Virtual and augmented reality create new spaces for French use. African artists build virtual worlds where avatars speak Nouchi or Camfranglais. Language learners explore francophone cities through VR, encountering authentic varieties rather than textbook French. These immersive technologies transform both preservation and pedagogy.
The Multilingual Imperative
French futures are necessarily multilingual. Monolingual French speakers, whether in Paris or Dakar, find themselves linguistically impoverished in globalized contexts. Successful French speakers navigate multiple languages, treating French as one resource among many rather than exclusive identity marker.
Code-switching and translanguaging, once stigmatized as impure, become recognized competencies. Job advertisements seek employees comfortable moving between French, English, and local languages.
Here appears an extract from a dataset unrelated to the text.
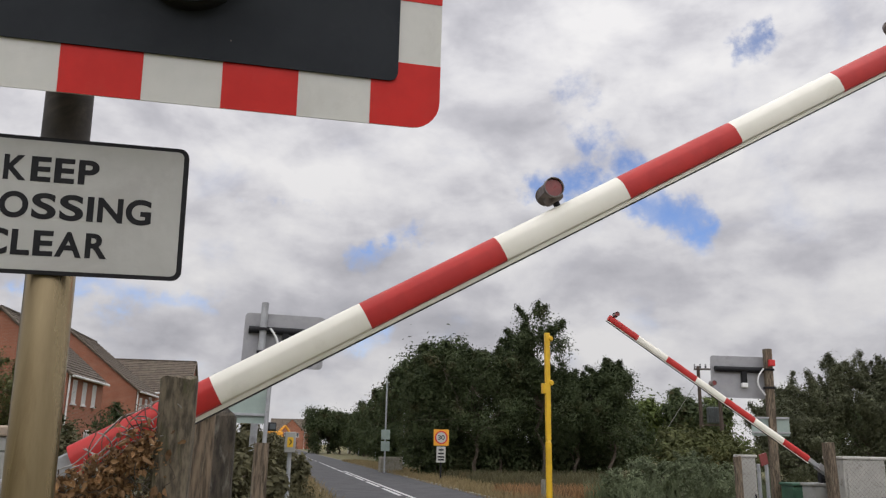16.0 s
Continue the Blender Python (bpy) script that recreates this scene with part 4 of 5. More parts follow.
def build_trees():
    g = np.random.default_rng(21)
    # lime tree and the darker one behind it, left of the signal
    tree("broad leafy green lime tree beyond the fence", -12.45, 22.0,
         [(0.25, 0, 8.75, 0.6), (-0.5, 0.3, 8.3, 1.0), (0.8, -0.2, 7.9, 1.0), (1.4, 0, 7.3, 1.1), (0.2, -0.6, 7.3, 1.5), (-1.0, 0, 7.6, 1.4), (1.7, 0, 6.1, 1.1),
          (0.8, -0.9, 6.0, 1.5), (-0.8, -0.8, 6.0, 1.5), (-1.9, 0, 6.2, 1.3), (1.5, 0, 4.8, 1.3), (0, -0.8, 4.6, 1.6), (-1.5, 0, 4.6, 1.5), (0.8, 0, 3.4, 1.3), (-0.8, 0, 3.2, 1.4)],
         4.0, LEAF_LIME, 88000, 0.070, 5, clumps=11, spread=0.20, trunk_r=0.3, sprigs=44, sprout=0.7, grown=1.09)
    tree("tall olive-green tree with browning leaves", -17.2, 24.0,
         [(1.6, 0, 8.1, 1.1), (0.3, 0, 8.3, 1.0), (-1.6, 0, 8.3, 1.2), (-2.9, 0, 9.0, 1.3), (1.9, -0.4, 7.0, 1.4), (0.3, -0.6, 7.2, 1.6), (-1.4, -0.6, 7.3, 1.6),
          (-3.0, 0, 7.8, 1.6), (1.4, -0.4, 5.4, 1.5), (-0.4, -0.8, 5.4, 1.7), (-2.2, -0.6, 5.6, 1.7), (0.4, 0, 3.8, 1.6), (-1.8, 0, 3.8, 1.6)],
         4.0, LEAF_OLIVE, 74000, 0.074, 6, clumps=10, spread=0.22, trunk_r=0.32, sprigs=40, sprout=0.7, grown=1.07)
    tree("leafy tree at the edge of the garden", -22.0, 27.0, blob_crown(g, 0, 6.4, 2.6, 3.0, 14, 1.2, 1.8), 4.0, LEAF_OLIVE, 36000, 0.09, 7)
    # bushes before the houses
    tree("green garden shrub in front of the brick house", -10.4, 34.0, blob_crown(g, 0.2, 2.8, 3.0, 2.3, 34, 0.4, 0.75), 1.6, LEAF_OLIVE, 36000, 0.06, 8,
         name="shrub", category="shrub", sprigs=30, sprout=0.9, spread=0.20, trunk_r=0.08)
    tree("green garden shrub in front of the brick house", -13.2, 33.0, blob_crown(g, 0, 1.9, 1.6, 1.5, 8, 0.6, 0.9), 1.2, LEAF_DARK, 12000, 0.07, 9,
         name="shrub", category="shrub", spread=0.22, trunk_r=0.08)
    tree("dark hedge shrub below the house windows", -6.6, 36.0, blob_crown(g, 0, 1.5, 2.4, 1.2, 12, 0.6, 1.0, 0.4), 0.9, LEAF_DARK, 14000, 0.08, 10,
         name="shrub", category="shrub", spread=0.22, trunk_r=0.07)
    tree("dark hedge shrub below the house windows", -2.6, 34.0, blob_crown(g, 0, 0.9, 2.2, 0.8, 10, 0.5, 0.8, 0.4), 0.6, LEAF_DARK, 12000, 0.08, 16,
         name="shrub", category="shrub", spread=0.22, trunk_r=0.07)
    tree("dark green roadside shrub behind the phone box", 1.3, 14.5, blob_crown(g, 0, 0.55, 0.55, 0.5, 8, 0.22, 0.4, 0.8), 0.4, LEAF_DULL, 5000, 0.05, 18,
         name="shrub", category="shrub", spread=0.12, trunk_r=0.04)
    for x, y, h in ((0.10, 6.2, 1.15), (-0.6, 7.5, 1.3), (-1.6, 9.0, 1.5), (-3.0, 12.0, 1.6), (-0.3, 11.8, 1.3)):
        tree("untidy green shrub by the railway fence", x, y, blob_crown(g, 0, h * 0.55, 0.5, h * 0.4, 9, 0.22, 0.4), h * 0.4, LEAF_DULL, 9000, 0.035, int(200 + 10 * x + y),
             name="shrub", category="shrub", spread=0.12, trunk_r=0.03)
    for k in range(9):
        q = street(-1.6 - 0.15 * k, 26 + 9 * k)
        tree("dark hedge shrub along the road", q.x, q.y, blob_crown(g, 0, 0.8, 1.2, 0.7, 10, 0.4, 0.65), 0.6, LEAF_DULL, 9000, 0.07 + 0.008 * k, 230 + k,
             name="shrub", category="shrub", spread=0.2, trunk_r=0.05)
    # trees right of the road
    spec = [(10.5, 40, 3.4, 1.7, 2.2, 5.0), (12.2, 38, 4.0, 2.1, 2.7, 6.2), (14.0, 39.5, 4.1, 2.1, 2.8, 6.2), (15.9, 38, 5.0, 1.6, 3.6, 8.0), (18.1, 39, 3.3, 1.5, 2.1, 5.0),
            (19.9, 38, 3.6, 1.15, 2.3, 5.4)]
    for k, (x, y, cz, rx, rz, h) in enumerate(spec):
        tree("dense dark green roadside tree with bare lower stems", x, y, blob_crown(g, 0, cz, rx, rz * 0.85, 26, 0.5, 1.1), cz * 0.8, LEAF_DARK, 49000, 0.062, 30 + k,
             clumps=9, spread=0.23, trunk_r=0.11, sprigs=40, sprout=0.6)
    for k in range(9):
        y = 48 + 10 * k
        tree("dark green tree in the row along the road", 10.9 + 0.085 * (y - 40) + g.uniform(-0.5, 0.8) + 1.2, y, blob_crown(g, 0, max(3.4, 4.6 - 0.4 * k), 2.0, max(2.5, 3.5 - 0.3 * k), 14, 0.8, 1.3), 2.4, LEAF_DARK,
             15000, 0.13, 50 + k, clumps=16, spread=0.36, trunk_r=0.16)
    for k in range(6):
        tree("dark shrub in the row under the trees", 10.6 + 2.2 * k, 40.3 + g.uniform(-0.5, 0.6), blob_crown(g, 0, 1.2, 1.7, 1.1, 12, 0.6, 0.9), 0.8, LEAF_DARK, 9000, 0.09, 70 + k,
             name="shrub", category="shrub", spread=0.25, trunk_r=0.06)
    for k, (x, y, h) in enumerate(((10.9, 19.0, 0.75), (11.9, 18.6, 0.95), (12.9, 19.2, 1.1), (13.9, 18.7, 1.15), (14.8, 19.3, 1.0), (12.4, 20.4, 1.1), (13.6, 20.5, 1.2))):
        tree("pale green bushy weeds beside the tracks", x, y, blob_crown(g, 0, h * 0.5, 0.55, h * 0.36, 9, 0.22, 0.36), h * 0.3, LEAF_REED, 7000, 0.035, 260 + k,
             name="shrub", category="shrub", spread=0.13, trunk_r=0.02, sprigs=14)
    for k in range(4):
        tree("dark green tree where the road bends away", 13.0 + 2.2 * k, 128 + 3 * k, blob_crown(g, 0, 4.0, 2.0, 2.9, 16, 0.8, 1.2), 2.4, LEAF_DARK, 11000, 0.16, 280 + k, clumps=12, spread=0.35)
    # right-hand tree mass, poplars and far wood
    for k, (x, y, cz, rx, rz) in enumerate([(20.6, 24.5, 2.0, 1.1, 1.5), (22.4, 25, 2.4, 1.3, 2.0), (24.6, 25, 2.7, 1.6, 2.4), (27.2, 25.5, 2.6, 2.0, 2.3), (30.5, 26, 2.6, 2.2, 2.2)]):
        tree("grey-green willow-like tree behind the far fence", x, y, blob_crown(g, 0, cz, rx, rz * 0.85, 20, 0.45, 0.85), 2.0, LEAF_GREY, 42000, 0.046, 90 + k,
             clumps=12, spread=0.18, trunk_r=0.10, sprigs=34, sprout=0.9)
    for x, y, h in ((70.5, 116, 11.0), (75, 120, 10.0), (79, 118, 9.0)):
        tree("slender dark poplar in the distance", x, y, [(0, 0, h * q, 1.3 - 0.8 * abs(q - 0.45)) for q in (0.2, 0.32, 0.45, 0.58, 0.7, 0.82, 0.92)], h * 0.3, LEAF_DARK,
             6000, 0.22, 110 + int(x), spread=0.5)
    for k in range(9):
        x = 42 + 6.5 * k
        tree("round green tree at the far edge of the field", x, 100 + g.uniform(-4, 4), blob_crown(g, 0, 4.6, 3.4, 3.0, 9, 1.6, 2.4), 3.0, LEAF_DARK if k % 2 else LEAF_LIME,
             9000, 0.26, 130 + k, clumps=10, spread=0.6)
    for k in range(5):
        x = 27 + 4.0 * k
        tree("bushy green tree beyond the crossing", x, 56 + 3 * (k % 2), blob_crown(g, 0, 1.3, 2.2, 0.9, 10, 0.7, 1.1), 1.0, LEAF_OLIVE, 11000, 0.15, 150 + k, clumps=14, spread=0.4)
    for k in range(4):
        x = -62 + 9 * k
        tree("distant round tree behind the houses", x, 92, blob_crown(g, 0, 5.5, 4.0, 3.4, 8, 1.8, 2.6), 4, LEAF_DARK, 6000, 0.3, 170 + k, clumps=8, spread=0.7)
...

This multilingual turn transforms French from fortress to be defended into tool to be deployed strategically.
Educational systems slowly recognize multilingual realities. Rather than punishing students for mixing languages, progressive pedagogies build on full linguistic repertoires. French gains strength not through purity but through creative combination with other languages in speakers' lives.
Imagining 2050
By 2050, French will be primarily an African language demographically. Kinshasa French, Abidjan French, Dakar French will be recognized varieties with their own dictionaries and literatures. The Académie française might include African members, or parallel academies might claim equal authority.
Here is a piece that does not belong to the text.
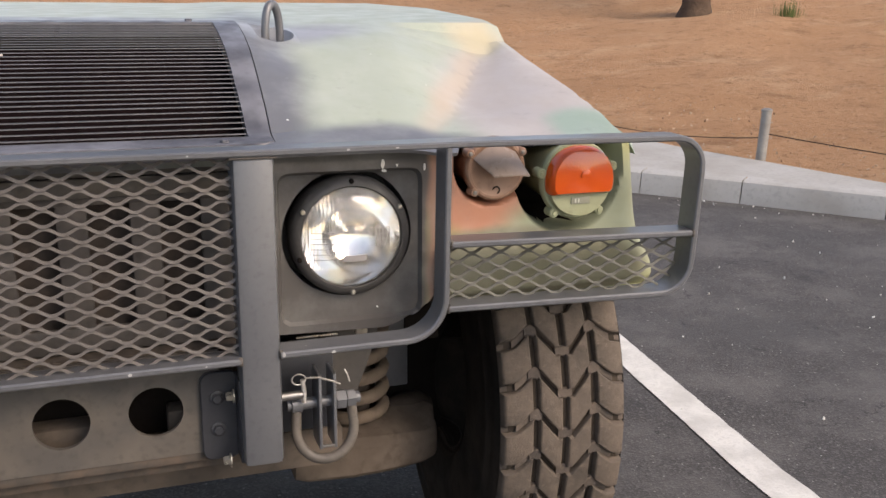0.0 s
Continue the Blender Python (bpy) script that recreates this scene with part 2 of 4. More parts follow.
steel = worn("bare_steel", (0.30, 0.29, 0.28), (0.19, 0.175, 0.16), 0.45, 0.9, 0.5, 90, 12, 0.7, None, 0.1)
zinc = worn("zinc_bolt", (0.55, 0.52, 0.45), (0.35, 0.30, 0.22), 0.35, 0.8, 0.5, 90, 30, 0.7, None, 0.1)
wire_metal = worn("pale_wire", (0.65, 0.62, 0.58), (0.45, 0.42, 0.38), 0.4, 0.6, 0.5)
ring_black = worn("black_lamp_ring", (0.045, 0.043, 0.041), (0.075, 0.07, 0.066), 0.5, 0.0, 0.5, 100, 12)
ring_olive = worn("olive_lamp_ring", (0.20, 0.21, 0.085), (0.25, 0.26, 0.12), 0.5, 0.0, 0.5, 100, 12)
bolt_grey = worn("worn_bolt_paint", (0.27, 0.285, 0.26), (0.36, 0.33, 0.28), 0.4, 0.3, 0.5, 80, 25, 0.8)
disc_paint = worn("pale_green_plate_paint", (0.33, 0.375, 0.315), (0.39, 0.425, 0.37), 0.5, 0.0, 0.4, 60, 9, 0.8, (0.75, 0.75, 0.72), 0.12)
disc_stain = worn("stained_disc_paint", (0.31, 0.36, 0.30), (0.215, 0.26, 0.23), 0.5, 0.0, 0.4, 60, 14, 0.9, None, 0.12)
tile_grime = worn("brown_grime", (0.12, 0.108, 0.085), (0.24, 0.235, 0.20), 0.8, 0.0, 0.2, 70, 30, 0.9)
digit_ink = worn("faded_blue_black_ink", (0.170, 0.186, 0.218), (0.228, 0.244, 0.275), 0.45, 0.0, 0.4)
letter_ink = worn("faded_orange_ink", (0.55, 0.36, 0.285), (0.47, 0.40, 0.33), 0.55, 0.0, 0.4)
lamp_green = worn("green_lamp_housing", (0.31, 0.325, 0.19), (0.35, 0.36, 0.24), 0.5, 0.0, 0.4)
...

Technology will enable real-time translation between French varieties, making communication possible while preserving diversity. AI assistants will code-switch fluidly, adapting to users' preferred varieties. French will exist as family of related languages rather than single standard with deviations.
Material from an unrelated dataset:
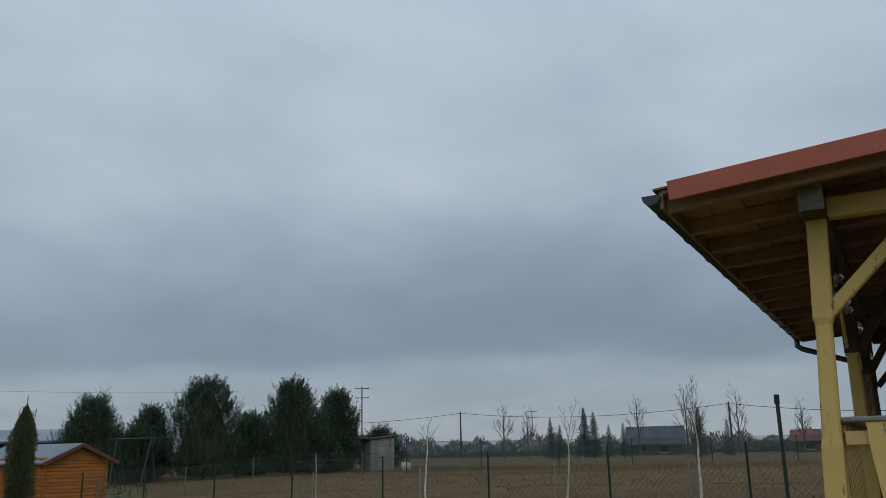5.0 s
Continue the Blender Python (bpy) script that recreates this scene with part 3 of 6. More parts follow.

Climate change will create new francophone diasporas, spreading African French varieties globally. Paris might host as much linguistic diversity as Abidjan. Northern cities will develop new mixed varieties as climate migration accelerates. French will evolve rapidly to describe unprecedented environmental and social realities.
Conclusion: Embracing Plurality
The future of French lies not in unity but in diversity, not in purity but in mixture, not in authority but in creativity. The language born from Latin's transformation continues transforming, shaped by speakers worldwide who claim it for their purposes.
French has always been multiple—medieval dialects, colonial varieties, urban innovations. What changes is recognition that this multiplicity constitutes strength rather than weakness. Global French thrives precisely because no single authority controls it.
The 21st century presents challenges no language has previously faced: digital revolution, climate catastrophe, unprecedented migration. Yet French has survived feudalism's collapse, revolutionary upheaval, colonial expansion and contraction. Its resilience comes not from institutional protection but from speakers' creativity in adapting it to new realities.
As this history has shown, French became global through violence and domination. Its future depends on transcending that history while acknowledging its effects. The colonizer's language can become tool for decolonization. The empire's tongue can articulate freedom.
French speakers worldwide—from Parisian classrooms to Kinshasa markets, from Quebec software companies to Tahitian climate protests—daily create the language's future. Their innovations, dismissed by purists as corruptions, constitute French's living reality. In their mouths, French remains what it has always been: a human language, infinitely adaptable, eternally transforming, magnificently plural.
The story of French continues, written by millions of voices in accents yet unimagined, expressing experiences yet unknown, creating futures yet undreamed. This is not the end but another beginning in the endless evolution of human expression through the medium we call French.